That failure occurs, in large part, because one of those stories fits neatly into a narrative Americans find comforting, and the other does not. King’s civil rights story has a clear beginning — the Montgomery bus boycott — and an apparently triumphant ending — the Civil Rights Act of 1964 and the Voting Rights Act of 1965.
King’s dream of economic equality has been harder to achieve. Why? For one, he demanded that Americans restructure capitalism, both at home and abroad. But he also challenged a core part of the American Dream: the false assumption that those who work hard can move upward. King rejected the bootstrap myth, because he understood that many people, notably those of color, didn’t even have boots.
At the end of his life, King had embraced a full-throated condemnation of the American economic system that favored wealth and demeaned those caught in poverty. But there were glimpses of this critique in earlier moments. His “I Have a Dream” speech in Washington in 1963 laid out a broad economic struggle that black Americans had and would continue to face without adequate redress of civil and economic rights.
Delivering his famous speech at the March on Washington for Jobs and Freedom, King told audiences, “One hundred years later, the Negro lives on a lonely island of poverty in the midst of a vast ocean of material prosperity. . . . In a sense we’ve come to our nation’s capital to cash a check . . . that will give us upon demand the riches of freedom and the security of justice.” Justice in this sense was both protection from segregationists and access to that “vast ocean of material prosperity.”

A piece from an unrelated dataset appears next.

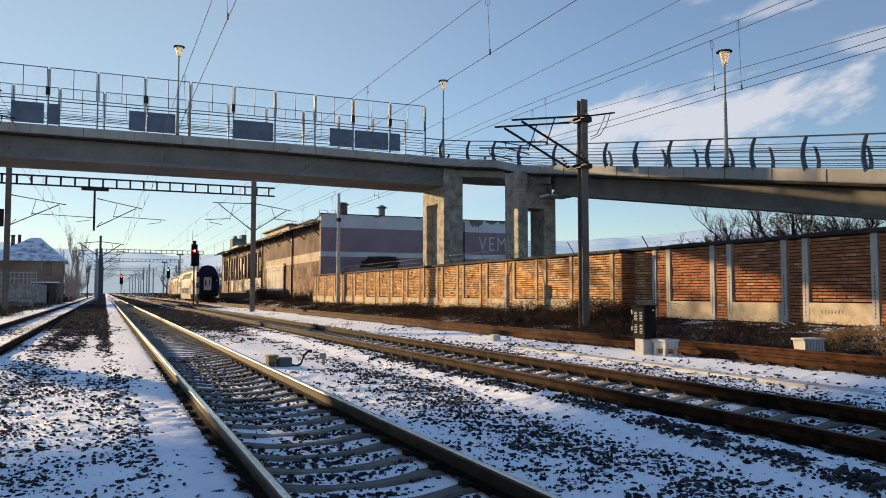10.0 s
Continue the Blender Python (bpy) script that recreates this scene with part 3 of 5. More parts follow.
def scatter_stones():
    rng = np.random.RandomState(8)
    out = []
    for (xa, xb, ya, yb, n, lo, hi) in ((-3.0, 8.8, 2.2, 9, 84000, 0.008, 0.029), (-4.0, 10.0, 9, 18, 52000, 0.012, 0.036), (-4, 11, 18, 34, 26000, 0.025, 0.05), (-2.6, 6, 34, 62, 16000, 0.04, 0.075), (8.6, 11.2, 6, 20, 7000, 0.02, 0.045)):
        x, y = rng.uniform(xa, xb, n), rng.uniform(ya, yb, n)
        s = snow_cover(x, y)
        cl = value_noise(x, y, 0.35, 21)
        keep = rng.rand(n) < (0.66 if ya < 18 else 0.8) * np.clip((0.97 - s) * 1.15, 0.02, 1) ** 1.5 * (0.35 + 1.1 * cl)
        for c in (X0, X1, X2):
            keep &= np.abs(np.abs(x - c) - GAUGE / 2) > 0.10
        x, y, s = x[keep], y[keep], s[keep]
        size = lo + (hi - lo) * rng.rand(len(x)) ** 1.9
        out.append(np.stack([x, y, size, 0.05 + 0.35 * rng.rand(len(x)) * (1 - s)], -1))
    for c, y_max, y_first, wide in ((X1, 19.0, 0.488, 0.35), (X2, 20.0, 0.20, 0.36)):
        for k in range(int(y_max / 0.6)):
            n = rng.randint(50, 130) + (90 if c == X2 else 0)
            x = c + rng.uniform(-0.2, 0.25) + rng.randn(n) * wide
            y = y_first + (k + 0.55) * (0.593 if c == X1 else 0.6) + rng.randn(n) * 0.09
            ok = (np.abs(x - c) < 0.6) & (y > 1.5)
            out.append(np.stack([x, y, 0.010 + 0.026 * rng.rand(n) ** 1.7, 0.1 + 0.5 * rng.rand(n)], -1)[ok])
    n = 5600                                       # the heaped row between the two main lines
    y = rng.uniform(2.2, 16, n)
    x = 4.85 + 0.08 * np.clip(y, 0, 8) + rng.randn(n) * 0.13
    ok = rng.rand(n) < 1.6 * value_noise(x, y, 0.45, 33) - 0.2
    out.append(np.stack([x, y, 0.014 + 0.024 * rng.rand(n) ** 1.7, 0.1 + 0.6 * rng.rand(n)], -1)[ok])
    n = 6000                                       # loose chippings nearer the main line
    y = rng.uniform(2.2, 14, n)
    x = 3.35 + 0.09 * np.clip(y, 0, 9) + rng.randn(n) * 0.42
    ok = (rng.rand(n) < 2.6 * value_noise(x, y, 0.38, 35) - 0.75) & (x > 2.68) & (np.abs(x - X2) > 0.95)
    out.append(np.stack([x, y, 0.010 + 0.022 * rng.rand(n) ** 1.9, 0.1 + 0.3 * rng.rand(n)], -1)[ok])
    for xa, sp, ya, yb, n, cut, seed in ((3.7, 0.62, 2.0, 6.5, 4400, 0.55, 36), (-1.0, 0.42, 2.6, 14, 4000, 0.6, 37), (0.15, 0.3, 2.6, 14, 2700, 0.55, 38), (-2.0, 0.35, 6, 16, 2600, 0.6, 39), (4.3, 0.5, 6.5, 12, 1400, 0.7, 40), (8.9, 0.5, 4, 14, 3000, 0.6, 41), (-0.75, 0.4, 2.2, 7, 3000, 0.5, 47)):
        y = rng.uniform(ya, yb, n)                 # loose chippings spread over the snow
        x = xa + rng.randn(n) * sp
        ok = rng.rand(n) < 2.2 * value_noise(x, y, 0.32, seed) - cut
        for c in (X0, X1, X2):
            ok &= np.abs(np.abs(x - c) - GAUGE / 2) > 0.12
        out.append(np.stack([x, y, 0.007 + 0.02 * rng.rand(n) ** 2.0, 0.1 + 0.25 * rng.rand(n)], -1)[ok])
    n = 42000                                      # fine grit that pokes through the thin snow
    x, y = rng.uniform(-3.0, 9.6, n), 2.2 + 15 * rng.rand(n) ** 1.3
    g = value_noise(x, y, 0.5, 44) * 0.6 + value_noise(x, y * 0.7, 0.14, 45) * 0.6
    ok = (rng.rand(n) < np.clip(2.4 * (g - 0.60) + 0.4 * (0.7 - snow_cover(x, y)), 0.0, 1))
    for c in (X0, X1, X2):
        ok &= np.abs(np.abs(x - c) - GAUGE / 2) > 0.09
    out.append(np.stack([x, y, 0.006 + 0.017 * rng.rand(n) ** 2.2 + 0.0006 * y, 0.1 + 0.3 * rng.rand(n)], -1)[ok])
    n = 9000                                       # rubble on the earth before the wall
    x, y = rng.uniform(12.9, 16.2, n), rng.uniform(9, 30, n)
    ok = rng.rand(n) < 1.8 * value_noise(x, y, 0.7, 46) - 0.3
    out.append(np.stack([x, y, 0.02 + 0.035 * rng.rand(n) ** 1.8, 0.2 + 0.4 * rng.rand(n)], -1)[ok])
    n = 9000                                       # behind the eye
    x, y = rng.uniform(-3, 9, n), rng.uniform(-12, 2.1, n)
    ok = (rng.rand(n) < 0.9 * (1.0 - snow_cover(x, y))) & (np.abs(np.abs(x - X1) - GAUGE / 2) > 0.12) & (np.abs(np.abs(x - X2) - GAUGE / 2) > 0.12)
    out.append(np.stack([x, y, 0.01 + 0.025 * rng.rand(n) ** 2, 0.1 + 0.2 * rng.rand(n)], -1)[ok])
    out = np.concatenate(out)
    lane = np.abs(out[:, 0] - (4.46 + 0.08 * np.clip(out[:, 1], 0, 8))) < 0.15
    lane |= (out[:, 0] > 0.45) & (out[:, 0] < 1.0)
    lane |= np.abs(out[:, 0] - (5.45 + 0.02 * out[:, 1])) < 0.12
    thin = (out[:, 0] > 2.7) & (out[:, 0] < 5.6) & (out[:, 1] > 5)
    roll = rng.rand(len(out))
    out = out[~((lane & (out[:, 1] < 13) & (roll < 0.8)) | (thin & (roll < 0.22)))]
    stones("ballast_stones", out, "dark broken ballast stones lying in thin snow")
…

But only the “dream” part of the speech persists in our national story. White Americans clung to King’s emphasis on the “content of character,” because the phrase appeared to argue for a colorblind society, deflecting attention from the racial injustice built into the American economic system.
By not truly remembering the whole speech, we fail to comprehend the condemnation of the very system King was challenging. Without economic justice, walking in the front door of a store or eating at the counter was meaningless, because the poor couldn’t afford the goods.
Even at the great moments of triumph of the signing of the Civil Rights Act and the Voting Rights Act, King reiterated this economic message. During his 1965 sermon at Ebenezer Baptist Church, he boldly stated, “I still dream that one day all of God’s children will have food and clothing and material well-being for their bodies, culture and education for their minds, and freedom for their spirits.” His dream, he said, had turned into a nightmare, because capitalism continued to deprive Americans of spiritual wealth and genuine justice. But he still held out hope for the nation.
King believed that American capitalism would and should collapse on itself, so that a better economic system could arise in its place. He was not a Marxist, though, because he believed that the materialism in communism undermined that system, too. His “world house” would be built on something different from consumption. “Communism forgets that life is individual. Capitalism forgets life is social,” he said in a 1967 speech. An alternative system would have to tackle root issues, by first understanding that “the problem of racism, the problem of economic exploitation, and the problem of war are all tied together. These are the triple evils that are interrelated.”
For King, economic justice was at the core of his religion and his political activism. While his detractors, including members of the Johnson administration, thought his pursuit of economic justice was beyond his level of competence as a preacher, it was actually at the core of his being. King’s public ministry had begun to challenge American democracy and capitalism in ways that went beyond access to the ballot box and consumer goods. He also noted that the nation’s assertion of global dominance was an extension of business interests that benefited from military spending.
This is the radical King that many had come to know by the end of his career.
He was in Memphis to launch the Poor People’s Campaign, working in a concrete way with sanitation workers striking for better wages and working conditions. Memphis is a key part of King’s legacy precisely because it was not like civil rights marches in Montgomery and Birmingham. We remember the successes in Montgomery and later Birmingham because they focused more on the access to accommodations, giving us “good” actors and “bad” actors. Memphis, on the other hand, was about unions and pay and working conditions, highlighting the problems of capitalism that have yet to be resolved.
By skipping the period from 1964 to 1968, we allow ourselves to see King dying for civil rights. He was in Memphis for economic justice. Poor people all over the world had become his concern.
At his death, he had become radicalized, as theologian James Cone observed, but not in ways we typically talk about black activists. King’s radicalism centered on the capitalist structures that fed the false story of a nation of bootstrappers. Land grants to white American migrants and European immigrants in the Midwest and West were “undergirded” by land-grant colleges, county agents and low-interest-rate loans, he argued. “And to this day thousands of these very persons are receiving millions of dollars in federal subsidies every year not to farm. . . . It’s all right to tell a man to lift themselves by their own bootstraps, but it is a cruel jest to say to a bootless man that he ought to lift himself by his own bootstraps.”
If the United States were to live its true creed, which it had yet to do in King’s estimation, economic redistribution of wealth and refrained use of military force was the only way forward. By not remembering the entirety of his message, we have misunderstood his dream for the nation. His commitment to economic justice both at home and abroad should be his lasting legacy, because it is still the challenge we face today.